Originally posted on May 2, 2009 on PEN American Center's blog
What are you afraid of these days? Swine flu and Mexican drug cartels. Pirates. Terrorists.
Unemployment. Salmonella poisoning. ID theft. Plane crashes. Failure.
And also, perhaps, writer's block. Spiders. Computer crashes. Pens in the washing machine. Crane collapses. A bad trip.
hat nobody reads your blog posts.
"Dear God, if you burn people in fire, what's the difference between you and the Devil?" Paul LaFarge pulled that quote from Saadawi's piece in PEN America 10. Danticat's itemization of things feared, delivered by an eloquent Patricia Spears Jones, elicited giggles and nods of agreement from the audience. After selections from PEN America Wayne Kostenbaum swooped in with his radio-ready voice and delighted the audience with outstanding interpretations of fear-themed writings, notably imprisoned Burmese poet Saw Wei's "February Fourteenth."
Kudos to the event organizers for mixing it up. After 30-ish minutes of readings a panel, consisting of Amitya Kumar, Jeffrey Lependorf, Colum McCann, and Anya Ulinich, sat down for a klatch on the role fear plays their work and in the works of artists in general.
Does fear initiate good art? McCann asked this question, and it's a good friggin' question. It reminded me of something I read about Henry Miller who suggested that experiences of poverty or dire straits or hard times (something like this) were essential if an author sincerely wished to grasp his deep emotional and psychological feelings, and that this act of reaching and self-discovery would provide sound, subliminal foundations of good story writing. Think of Tropic of Cancer...
So, can fear stand-in for Miller's destitution? The query lingered in the rhetorical realm. It may be a question that can only be answered on a case-by-case basis. Ulinich took an honest approach, noting that people of her generation have not experienced real fear and terror, and as such these emotions are not reflected in her (our, since we look to be the same age) generation, at least in this country. To quote:
"I actually feel kind of unqualified to talk about the topic of fear because, personally, [people of my generation] never had to feel real fear. Because I have never starved or lived in war-time my fears have all been sort of private. The biggest fear for people in the U.S. is the fear of your own moral failure...other than that, the fears are of disease and global warming, things that are out there but not after me daily."
Picking up on this idea of how abject fear and terror are alien to the American experience (we, unlike some, are not accustomed to bombings being an everyday occurrence), Lependorf wondered how the American artist dealt with this, for lack of better phrasing, lack of tension. "I think it's harder for us [Americans] to understand the kind of art-making that comes from real, abject terror," Lependorf mused. "Most of us haven't really experienced it. If anything the greatest fear might be in attempting to create political art and it having no effect whatsoever. There's probably a greater fear of that than the actual fears expressed in a lot of political art."
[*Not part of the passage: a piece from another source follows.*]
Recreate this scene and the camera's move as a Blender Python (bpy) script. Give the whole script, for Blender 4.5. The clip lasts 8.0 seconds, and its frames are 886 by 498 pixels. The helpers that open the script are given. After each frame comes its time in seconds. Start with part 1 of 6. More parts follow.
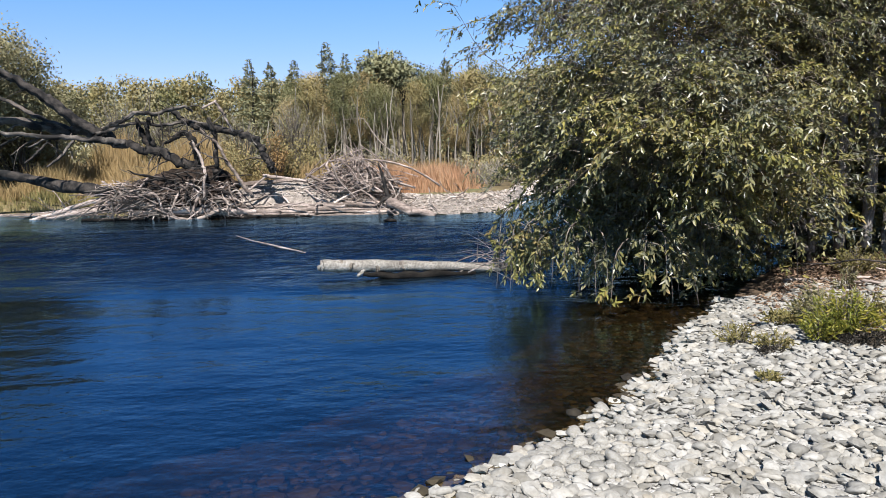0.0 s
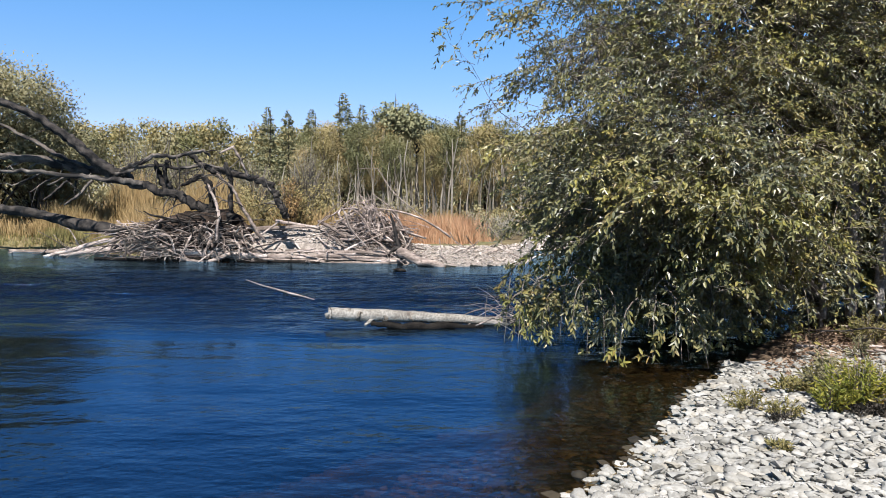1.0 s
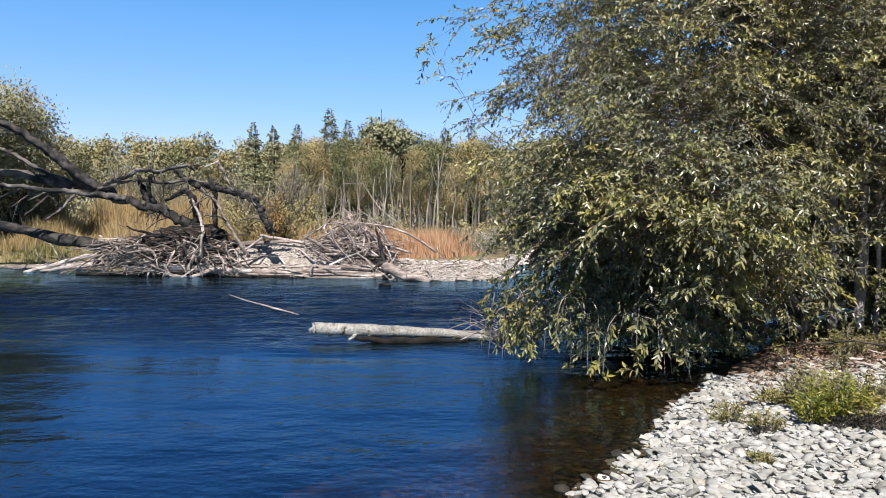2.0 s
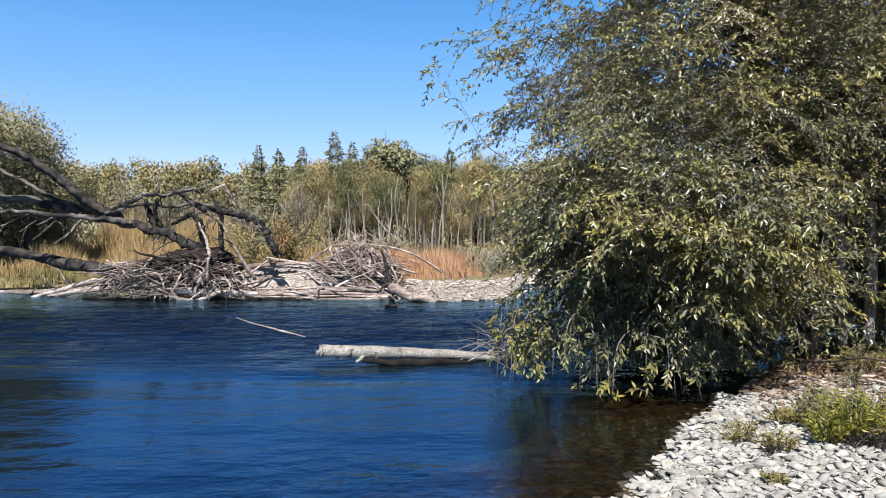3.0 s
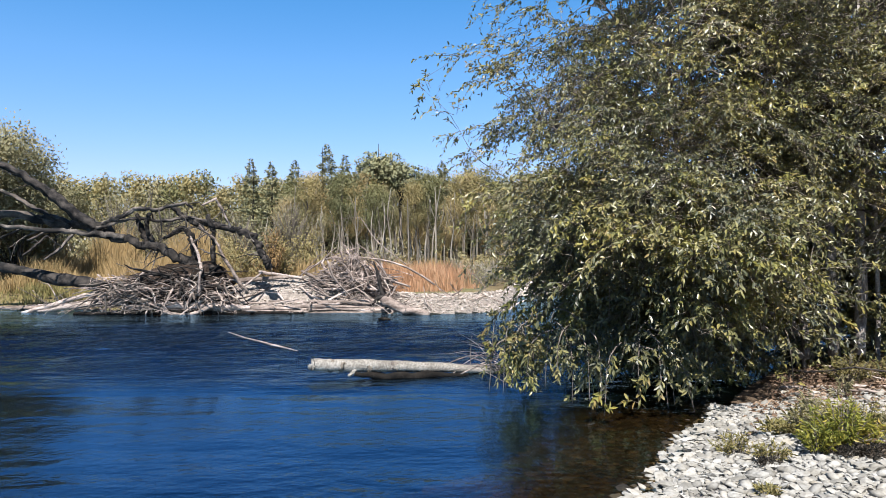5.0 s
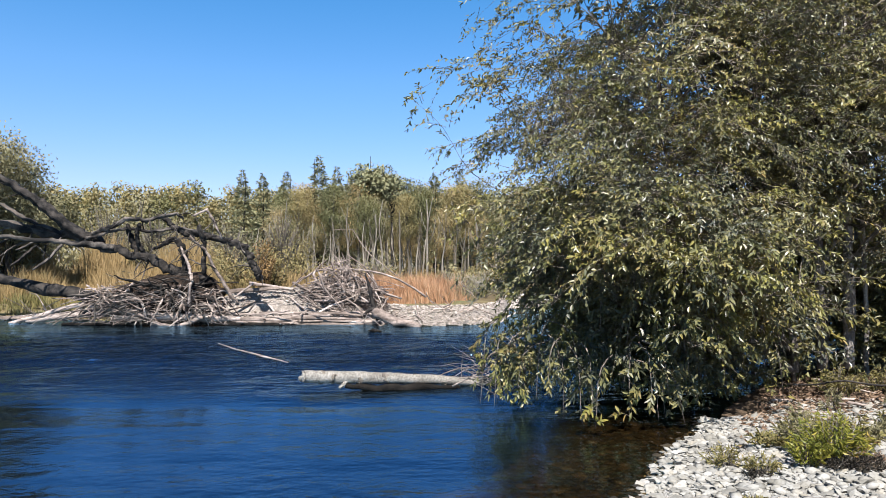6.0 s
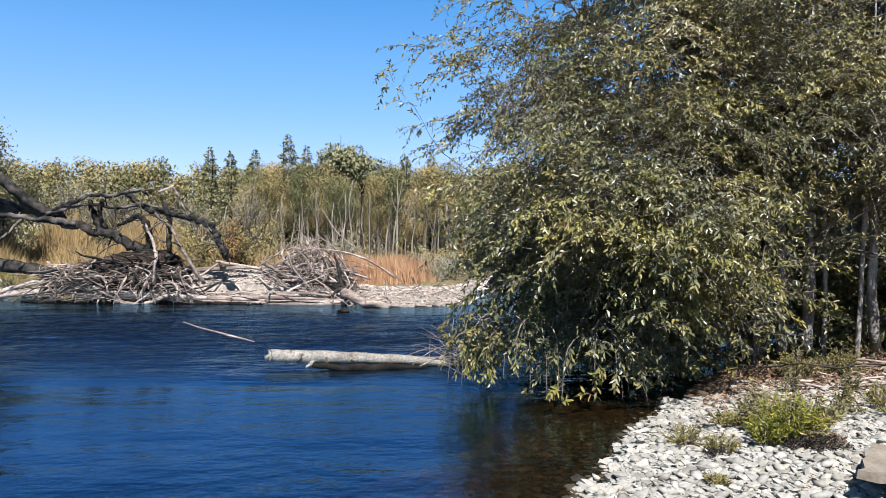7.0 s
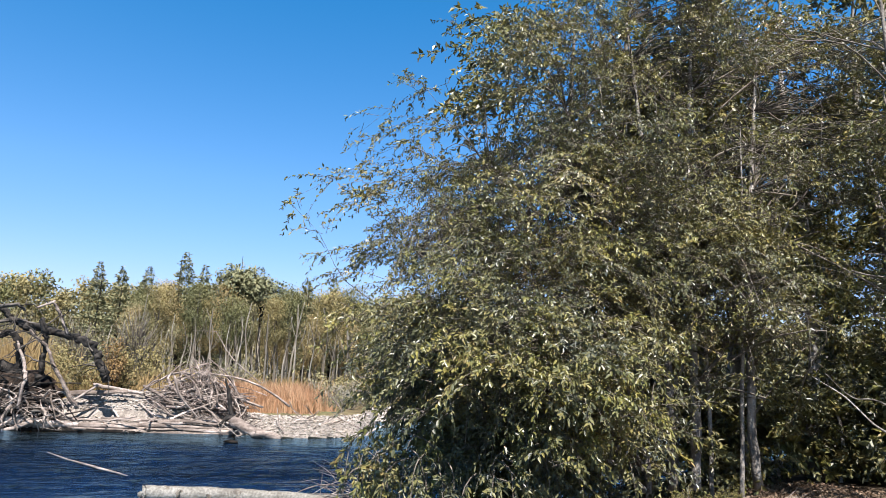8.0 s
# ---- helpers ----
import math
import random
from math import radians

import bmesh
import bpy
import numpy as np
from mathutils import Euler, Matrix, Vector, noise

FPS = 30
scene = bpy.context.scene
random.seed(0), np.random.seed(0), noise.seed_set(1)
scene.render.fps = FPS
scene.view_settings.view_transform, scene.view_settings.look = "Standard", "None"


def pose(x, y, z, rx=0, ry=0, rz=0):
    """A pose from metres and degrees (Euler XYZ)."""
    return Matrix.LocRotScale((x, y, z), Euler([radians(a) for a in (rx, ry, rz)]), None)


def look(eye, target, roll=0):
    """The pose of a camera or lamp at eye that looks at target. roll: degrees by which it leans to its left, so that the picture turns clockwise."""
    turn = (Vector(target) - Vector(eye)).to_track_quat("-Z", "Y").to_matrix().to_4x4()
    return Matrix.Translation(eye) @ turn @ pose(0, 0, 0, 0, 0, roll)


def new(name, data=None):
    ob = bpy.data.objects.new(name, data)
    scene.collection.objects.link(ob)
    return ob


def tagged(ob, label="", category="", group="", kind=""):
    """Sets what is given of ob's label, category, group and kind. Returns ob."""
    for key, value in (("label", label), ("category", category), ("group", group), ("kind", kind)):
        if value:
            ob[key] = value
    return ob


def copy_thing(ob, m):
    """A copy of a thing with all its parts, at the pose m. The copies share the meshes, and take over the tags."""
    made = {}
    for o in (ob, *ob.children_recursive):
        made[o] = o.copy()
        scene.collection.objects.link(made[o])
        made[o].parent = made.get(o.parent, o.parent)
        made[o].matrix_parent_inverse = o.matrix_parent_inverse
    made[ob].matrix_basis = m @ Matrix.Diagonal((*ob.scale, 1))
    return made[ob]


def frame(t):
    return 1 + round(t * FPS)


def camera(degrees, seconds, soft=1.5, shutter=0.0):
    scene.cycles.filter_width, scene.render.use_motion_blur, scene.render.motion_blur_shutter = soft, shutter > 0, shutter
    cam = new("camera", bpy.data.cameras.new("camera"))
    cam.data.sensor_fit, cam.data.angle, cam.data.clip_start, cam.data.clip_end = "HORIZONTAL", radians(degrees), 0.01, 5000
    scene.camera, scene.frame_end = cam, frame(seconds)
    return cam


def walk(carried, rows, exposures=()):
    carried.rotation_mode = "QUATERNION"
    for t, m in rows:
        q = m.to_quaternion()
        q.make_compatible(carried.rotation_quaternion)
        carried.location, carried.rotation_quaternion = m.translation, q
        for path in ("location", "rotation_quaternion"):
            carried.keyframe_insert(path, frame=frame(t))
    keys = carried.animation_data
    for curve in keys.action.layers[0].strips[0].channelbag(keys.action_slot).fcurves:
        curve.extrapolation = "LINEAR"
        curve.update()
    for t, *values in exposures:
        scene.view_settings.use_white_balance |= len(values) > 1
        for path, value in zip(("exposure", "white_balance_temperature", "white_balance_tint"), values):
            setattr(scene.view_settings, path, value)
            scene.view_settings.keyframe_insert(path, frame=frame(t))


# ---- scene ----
cam = camera(65.06, 8.0, soft=0.9)
PATH = [
    (0, (-0.019, 0.016, 1.781), (0.024, 10.015, 0.435), -1.29),
    (0.5, (-0.011, 0.004, 1.783), (-0.150, 10.003, 0.959), 0.17),
    (1, (-0.025, 0.002, 1.797), (-0.110, 10.001, 1.193), 0.80),
    (1.5, (-0.017, -0.003, 1.790), (0.002, 9.997, 1.392), 1.04),
    (1.7, (0.003, -0.009, 1.785), (0.091, 9.990, 1.390), 1.10),
    (2.8, (0.002, -0.001, 1.813), (0.067, 9.998, 1.615), -0.03),
    (3, (-0.015, -0.003, 1.803), (0.018, 9.997, 1.702), 0.08),
    (3.5, (0.000, 0.000, 1.800), (0.000, 10.000, 1.800), -0.00),
    (4, (-0.007, -0.003, 1.794), (0.012, 9.997, 1.796), -0.24),
    (4.5, (-0.010, -0.007, 1.794), (-0.073, 9.992, 1.880), 0.43),
    (4.7, (0.000, -0.001, 1.805), (0.049, 9.999, 1.835), 0.00),
    (5.8, (0.013, -0.011, 1.809), (0.217, 9.987, 2.100), -0.35),
    (6, (-0.002, -0.018, 1.802), (0.253, 9.979, 2.056), 0.01),
    (6.5, (0.002, -0.005, 1.793), (0.392, 9.987, 1.930), 0.29),
    (7, (0.008, 0.012, 1.778), (0.696, 9.989, 1.776), 0.79),
    (7.5, (0.064, 0.016, 1.805), (1.055, 9.967, 1.727), 1.02),
    (7.6, (0.047, 0.015, 1.823), (1.519, 9.906, 2.190), 2.74),
    (7.7, (0.035, 0.012, 1.830), (1.928, 9.831, 2.851), 3.40),
    (7.8, (0.028, 0.008, 1.834), (2.103, 9.791, 3.452), 2.88),
    (7.9, (0.019, -0.001, 1.828), (2.188, 9.761, 3.846), 2.86),
    (8, (0.013, -0.015, 1.812), (2.039, 9.777, 3.697), 2.31),
]
walk(cam, [(t, look(e, g, r)) for t, e, g, r in PATH], exposures=[(0.0, 1.72), (1.5, 1.82), (4.5, 1.86), (7.5, 1.90), (8.0, 1.94)])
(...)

Fear is certainly not a pervasive emotion in this country, at least fears of the same phenomena. My parents, living in a quiet Midwestern town, do not experience and struggle with the same fleeting thoughts I must deal with daily in a crowded, rush hour subway car: Can I kick out that window if there is an explosion or gas released? Can I even get to that window? Get me the f*** outta here! Okay, good, here's my stop.
I was just in New Orleans. Walking around the markets, perusing the artwork of local artists, images that just don't occur in New York City street art-flooded squares, helicopter rescues-were pervasive in the Crescent City. You won't see the same images in Denver or Miami.
McCann fired another thoughtful zinger. An important narrative point of departure stems from our first memories. And those memories, McCann said, are often of a frightful event. Generally our first stories of early childhood are ones that intersect with the theme of fear, from something that happened to us. "The beginning of memory is almost the beginning of fear," he posited.
Running with McCann's idea... I wonder, in a generation will cutting edge, expressive art and literature blossom from a New Orleans (and Diaspora) population whose first memories are that of floating corpses, scorching rooftops, and the confusion of living in a country whose government watched them drown for three days?